● **PROBLEM REQUIREMENTS**: All of the material should be reproduced exactly, with pictures left out.

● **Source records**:
· · · · ·

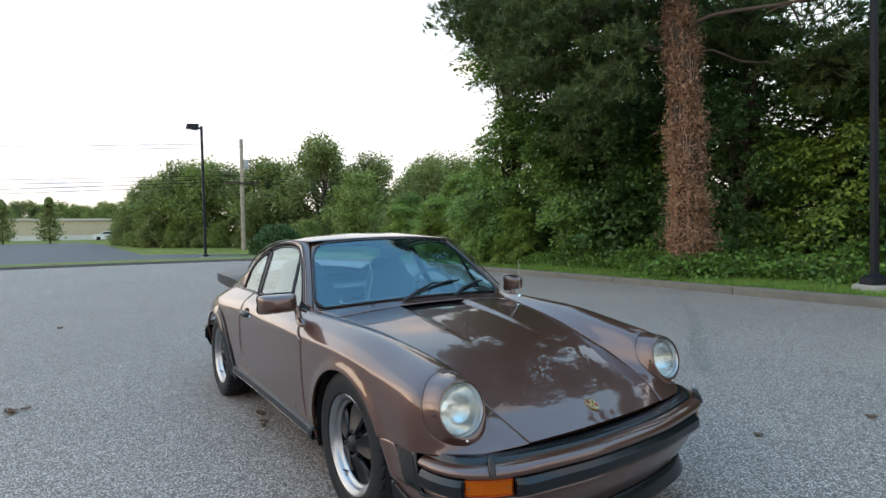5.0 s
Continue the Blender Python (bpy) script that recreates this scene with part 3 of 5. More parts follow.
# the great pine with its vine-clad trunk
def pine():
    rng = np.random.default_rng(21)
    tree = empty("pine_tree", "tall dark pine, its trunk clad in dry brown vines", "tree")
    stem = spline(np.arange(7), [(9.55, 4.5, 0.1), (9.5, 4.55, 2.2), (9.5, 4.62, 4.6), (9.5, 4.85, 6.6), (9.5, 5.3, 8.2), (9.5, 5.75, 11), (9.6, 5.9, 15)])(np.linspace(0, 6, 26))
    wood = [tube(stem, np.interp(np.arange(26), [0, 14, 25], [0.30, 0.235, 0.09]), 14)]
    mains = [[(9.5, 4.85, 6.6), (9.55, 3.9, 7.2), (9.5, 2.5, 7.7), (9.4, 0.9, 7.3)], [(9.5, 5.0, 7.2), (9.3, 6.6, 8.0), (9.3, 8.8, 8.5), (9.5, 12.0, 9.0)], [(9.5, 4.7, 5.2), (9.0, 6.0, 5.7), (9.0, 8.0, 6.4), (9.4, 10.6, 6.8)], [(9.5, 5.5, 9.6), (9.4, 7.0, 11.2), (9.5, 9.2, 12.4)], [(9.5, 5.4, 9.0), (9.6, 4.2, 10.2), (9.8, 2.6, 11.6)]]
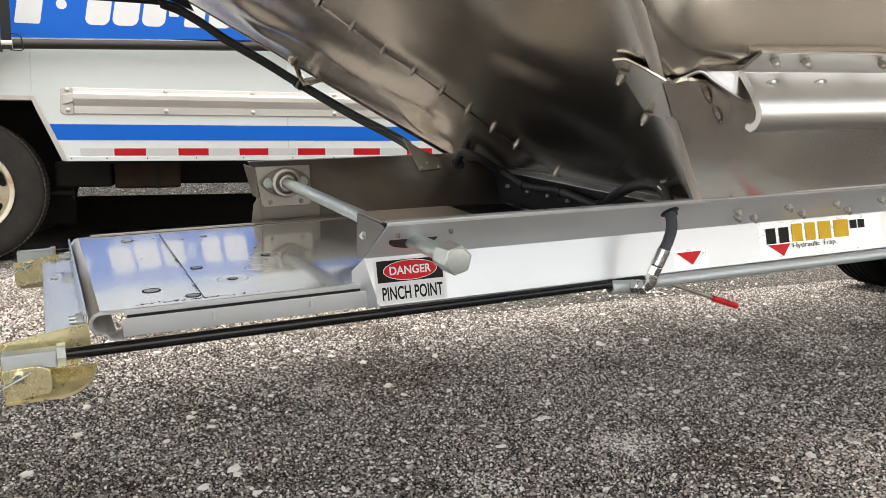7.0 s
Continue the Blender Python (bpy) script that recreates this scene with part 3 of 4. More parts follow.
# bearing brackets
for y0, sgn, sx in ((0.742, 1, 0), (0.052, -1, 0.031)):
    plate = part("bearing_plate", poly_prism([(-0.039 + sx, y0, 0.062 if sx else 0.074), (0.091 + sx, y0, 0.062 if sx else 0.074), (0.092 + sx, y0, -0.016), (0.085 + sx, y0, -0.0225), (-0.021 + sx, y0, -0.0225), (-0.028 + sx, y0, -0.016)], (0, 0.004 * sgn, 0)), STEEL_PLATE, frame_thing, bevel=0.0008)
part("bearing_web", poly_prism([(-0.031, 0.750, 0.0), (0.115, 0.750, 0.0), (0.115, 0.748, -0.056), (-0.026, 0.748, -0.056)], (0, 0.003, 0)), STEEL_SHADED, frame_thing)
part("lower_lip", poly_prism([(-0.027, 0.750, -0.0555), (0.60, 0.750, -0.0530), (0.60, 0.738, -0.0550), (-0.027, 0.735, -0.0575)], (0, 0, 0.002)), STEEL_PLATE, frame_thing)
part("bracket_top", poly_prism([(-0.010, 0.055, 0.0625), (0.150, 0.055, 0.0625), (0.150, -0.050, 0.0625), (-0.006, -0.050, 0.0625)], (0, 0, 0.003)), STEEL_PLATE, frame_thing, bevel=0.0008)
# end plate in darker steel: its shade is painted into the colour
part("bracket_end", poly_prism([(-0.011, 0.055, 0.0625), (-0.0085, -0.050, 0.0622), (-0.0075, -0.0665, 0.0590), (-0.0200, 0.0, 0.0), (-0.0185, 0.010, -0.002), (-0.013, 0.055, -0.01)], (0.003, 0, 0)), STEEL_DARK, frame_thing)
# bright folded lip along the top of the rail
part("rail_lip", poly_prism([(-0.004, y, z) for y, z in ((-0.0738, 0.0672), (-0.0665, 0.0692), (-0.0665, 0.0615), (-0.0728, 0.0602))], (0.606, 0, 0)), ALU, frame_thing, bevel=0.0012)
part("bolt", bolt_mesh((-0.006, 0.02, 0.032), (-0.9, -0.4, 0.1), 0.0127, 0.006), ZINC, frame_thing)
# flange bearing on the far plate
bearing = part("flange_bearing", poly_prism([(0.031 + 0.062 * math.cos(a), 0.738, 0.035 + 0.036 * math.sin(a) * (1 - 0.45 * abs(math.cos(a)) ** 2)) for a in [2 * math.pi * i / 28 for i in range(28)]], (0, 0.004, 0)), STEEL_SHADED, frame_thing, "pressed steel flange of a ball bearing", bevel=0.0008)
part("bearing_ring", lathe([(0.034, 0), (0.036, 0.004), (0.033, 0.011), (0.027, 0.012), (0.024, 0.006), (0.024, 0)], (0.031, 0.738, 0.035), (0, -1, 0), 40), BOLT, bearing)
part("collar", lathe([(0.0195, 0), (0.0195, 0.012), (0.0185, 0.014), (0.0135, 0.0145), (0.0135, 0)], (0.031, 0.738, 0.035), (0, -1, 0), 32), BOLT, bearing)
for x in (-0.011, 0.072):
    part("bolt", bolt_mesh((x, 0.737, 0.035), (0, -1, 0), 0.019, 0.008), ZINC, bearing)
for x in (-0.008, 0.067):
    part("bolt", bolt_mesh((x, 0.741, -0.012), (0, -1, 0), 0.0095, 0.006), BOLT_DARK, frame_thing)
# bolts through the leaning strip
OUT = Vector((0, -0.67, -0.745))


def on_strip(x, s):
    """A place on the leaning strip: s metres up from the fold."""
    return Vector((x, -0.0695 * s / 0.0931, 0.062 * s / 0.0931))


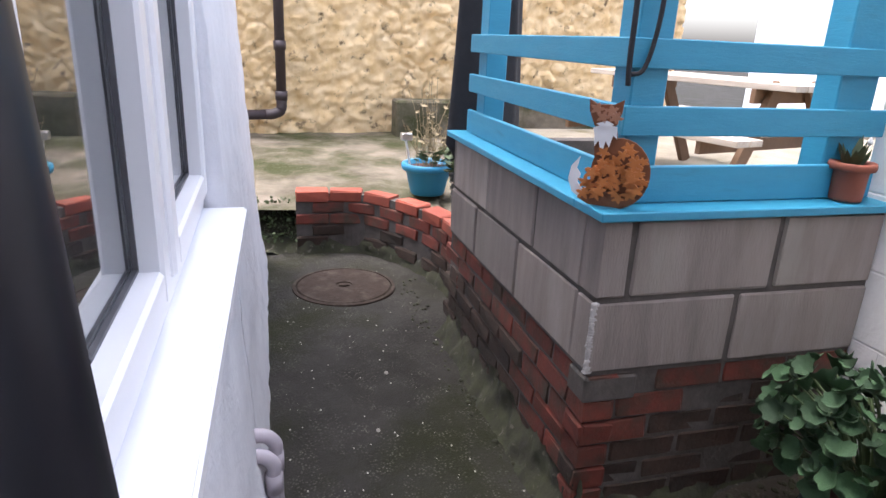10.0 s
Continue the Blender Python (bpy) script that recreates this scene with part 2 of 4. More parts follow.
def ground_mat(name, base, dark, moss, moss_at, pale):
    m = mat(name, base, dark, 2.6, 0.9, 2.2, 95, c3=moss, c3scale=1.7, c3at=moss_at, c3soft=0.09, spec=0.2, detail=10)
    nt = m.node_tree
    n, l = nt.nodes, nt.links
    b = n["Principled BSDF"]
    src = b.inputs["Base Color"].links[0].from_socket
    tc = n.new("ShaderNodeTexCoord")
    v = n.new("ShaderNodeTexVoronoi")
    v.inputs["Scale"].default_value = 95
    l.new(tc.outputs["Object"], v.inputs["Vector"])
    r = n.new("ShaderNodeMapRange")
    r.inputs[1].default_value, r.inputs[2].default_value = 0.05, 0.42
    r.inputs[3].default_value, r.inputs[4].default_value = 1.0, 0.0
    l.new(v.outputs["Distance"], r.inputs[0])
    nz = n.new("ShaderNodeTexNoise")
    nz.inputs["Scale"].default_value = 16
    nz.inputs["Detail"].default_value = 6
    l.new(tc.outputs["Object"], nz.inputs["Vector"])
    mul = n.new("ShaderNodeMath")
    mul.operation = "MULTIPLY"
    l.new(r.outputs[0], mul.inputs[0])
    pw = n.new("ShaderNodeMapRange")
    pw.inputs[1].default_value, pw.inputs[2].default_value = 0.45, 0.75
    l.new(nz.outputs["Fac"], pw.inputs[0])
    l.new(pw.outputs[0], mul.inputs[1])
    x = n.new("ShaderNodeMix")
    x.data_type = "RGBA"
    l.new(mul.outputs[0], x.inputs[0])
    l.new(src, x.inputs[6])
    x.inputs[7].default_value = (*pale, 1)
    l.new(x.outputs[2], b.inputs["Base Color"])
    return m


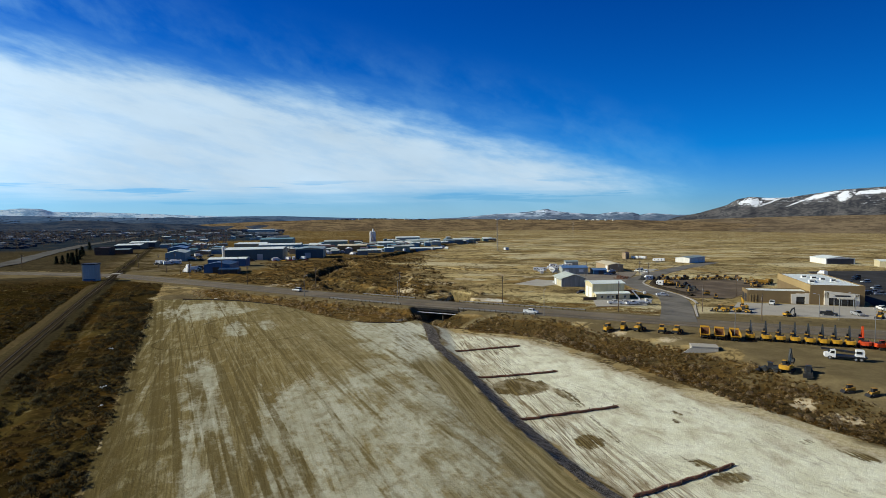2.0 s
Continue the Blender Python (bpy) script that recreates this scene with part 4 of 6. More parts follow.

· · · · ·

● **THE OUTPUT**:
5.0 s
Continue the Blender Python (bpy) script that recreates this scene with part 3 of 5. More parts follow.
# the great pine with its vine-clad trunk
def pine():
    rng = np.random.default_rng(21)
    tree = empty("pine_tree", "tall dark pine, its trunk clad in dry brown vines", "tree")
    stem = spline(np.arange(7), [(9.55, 4.5, 0.1), (9.5, 4.55, 2.2), (9.5, 4.62, 4.6), (9.5, 4.85, 6.6), (9.5, 5.3, 8.2), (9.5, 5.75, 11), (9.6, 5.9, 15)])(np.linspace(0, 6, 26))
    wood = [tube(stem, np.interp(np.arange(26), [0, 14, 25], [0.30, 0.235, 0.09]), 14)]
    mains = [[(9.5, 4.85, 6.6), (9.55, 3.9, 7.2), (9.5, 2.5, 7.7), (9.4, 0.9, 7.3)], [(9.5, 5.0, 7.2), (9.3, 6.6, 8.0), (9.3, 8.8, 8.5), (9.5, 12.0, 9.0)], [(9.5, 4.7, 5.2), (9.0, 6.0, 5.7), (9.0, 8.0, 6.4), (9.4, 10.6, 6.8)], [(9.5, 5.5, 9.6), (9.4, 7.0, 11.2), (9.5, 9.2, 12.4)], [(9.5, 5.4, 9.0), (9.6, 4.2, 10.2), (9.8, 2.6, 11.6)]]
7.0 s
Continue the Blender Python (bpy) script that recreates this scene with part 3 of 4. More parts follow.
# bearing brackets
for y0, sgn, sx in ((0.742, 1, 0), (0.052, -1, 0.031)):
    plate = part("bearing_plate", poly_prism([(-0.039 + sx, y0, 0.062 if sx else 0.074), (0.091 + sx, y0, 0.062 if sx else 0.074), (0.092 + sx, y0, -0.016), (0.085 + sx, y0, -0.0225), (-0.021 + sx, y0, -0.0225), (-0.028 + sx, y0, -0.016)], (0, 0.004 * sgn, 0)), STEEL_PLATE, frame_thing, bevel=0.0008)
part("bearing_web", poly_prism([(-0.031, 0.750, 0.0), (0.115, 0.750, 0.0), (0.115, 0.748, -0.056), (-0.026, 0.748, -0.056)], (0, 0.003, 0)), STEEL_SHADED, frame_thing)
part("lower_lip", poly_prism([(-0.027, 0.750, -0.0555), (0.60, 0.750, -0.0530), (0.60, 0.738, -0.0550), (-0.027, 0.735, -0.0575)], (0, 0, 0.002)), STEEL_PLATE, frame_thing)
part("bracket_top", poly_prism([(-0.010, 0.055, 0.0625), (0.150, 0.055, 0.0625), (0.150, -0.050, 0.0625), (-0.006, -0.050, 0.0625)], (0, 0, 0.003)), STEEL_PLATE, frame_thing, bevel=0.0008)
# end plate in darker steel: its shade is painted into the colour
part("bracket_end", poly_prism([(-0.011, 0.055, 0.0625), (-0.0085, -0.050, 0.0622), (-0.0075, -0.0665, 0.0590), (-0.0200, 0.0, 0.0), (-0.0185, 0.010, -0.002), (-0.013, 0.055, -0.01)], (0.003, 0, 0)), STEEL_DARK, frame_thing)
# bright folded lip along the top of the rail
part("rail_lip", poly_prism([(-0.004, y, z) for y, z in ((-0.0738, 0.0672), (-0.0665, 0.0692), (-0.0665, 0.0615), (-0.0728, 0.0602))], (0.606, 0, 0)), ALU, frame_thing, bevel=0.0012)
part("bolt", bolt_mesh((-0.006, 0.02, 0.032), (-0.9, -0.4, 0.1), 0.0127, 0.006), ZINC, frame_thing)
# flange bearing on the far plate
bearing = part("flange_bearing", poly_prism([(0.031 + 0.062 * math.cos(a), 0.738, 0.035 + 0.036 * math.sin(a) * (1 - 0.45 * abs(math.cos(a)) ** 2)) for a in [2 * math.pi * i / 28 for i in range(28)]], (0, 0.004, 0)), STEEL_SHADED, frame_thing, "pressed steel flange of a ball bearing", bevel=0.0008)
part("bearing_ring", lathe([(0.034, 0), (0.036, 0.004), (0.033, 0.011), (0.027, 0.012), (0.024, 0.006), (0.024, 0)], (0.031, 0.738, 0.035), (0, -1, 0), 40), BOLT, bearing)
part("collar", lathe([(0.0195, 0), (0.0195, 0.012), (0.0185, 0.014), (0.0135, 0.0145), (0.0135, 0)], (0.031, 0.738, 0.035), (0, -1, 0), 32), BOLT, bearing)
for x in (-0.011, 0.072):
    part("bolt", bolt_mesh((x, 0.737, 0.035), (0, -1, 0), 0.019, 0.008), ZINC, bearing)
for x in (-0.008, 0.067):
    part("bolt", bolt_mesh((x, 0.741, -0.012), (0, -1, 0), 0.0095, 0.006), BOLT_DARK, frame_thing)
# bolts through the leaning strip
OUT = Vector((0, -0.67, -0.745))


def on_strip(x, s):
    """A place on the leaning strip: s metres up from the fold."""
    return Vector((x, -0.0695 * s / 0.0931, 0.062 * s / 0.0931))


10.0 s
Continue the Blender Python (bpy) script that recreates this scene with part 2 of 4. More parts follow.
def ground_mat(name, base, dark, moss, moss_at, pale):
    m = mat(name, base, dark, 2.6, 0.9, 2.2, 95, c3=moss, c3scale=1.7, c3at=moss_at, c3soft=0.09, spec=0.2, detail=10)
    nt = m.node_tree
    n, l = nt.nodes, nt.links
    b = n["Principled BSDF"]
    src = b.inputs["Base Color"].links[0].from_socket
    tc = n.new("ShaderNodeTexCoord")
    v = n.new("ShaderNodeTexVoronoi")
    v.inputs["Scale"].default_value = 95
    l.new(tc.outputs["Object"], v.inputs["Vector"])
    r = n.new("ShaderNodeMapRange")
    r.inputs[1].default_value, r.inputs[2].default_value = 0.05, 0.42
    r.inputs[3].default_value, r.inputs[4].default_value = 1.0, 0.0
    l.new(v.outputs["Distance"], r.inputs[0])
    nz = n.new("ShaderNodeTexNoise")
    nz.inputs["Scale"].default_value = 16
    nz.inputs["Detail"].default_value = 6
    l.new(tc.outputs["Object"], nz.inputs["Vector"])
    mul = n.new("ShaderNodeMath")
    mul.operation = "MULTIPLY"
    l.new(r.outputs[0], mul.inputs[0])
    pw = n.new("ShaderNodeMapRange")
    pw.inputs[1].default_value, pw.inputs[2].default_value = 0.45, 0.75
    l.new(nz.outputs["Fac"], pw.inputs[0])
    l.new(pw.outputs[0], mul.inputs[1])
    x = n.new("ShaderNodeMix")
    x.data_type = "RGBA"
    l.new(mul.outputs[0], x.inputs[0])
    l.new(src, x.inputs[6])
    x.inputs[7].default_value = (*pale, 1)
    l.new(x.outputs[2], b.inputs["Base Color"])
    return m


2.0 s
Continue the Blender Python (bpy) script that recreates this scene with part 4 of 6. More parts follow.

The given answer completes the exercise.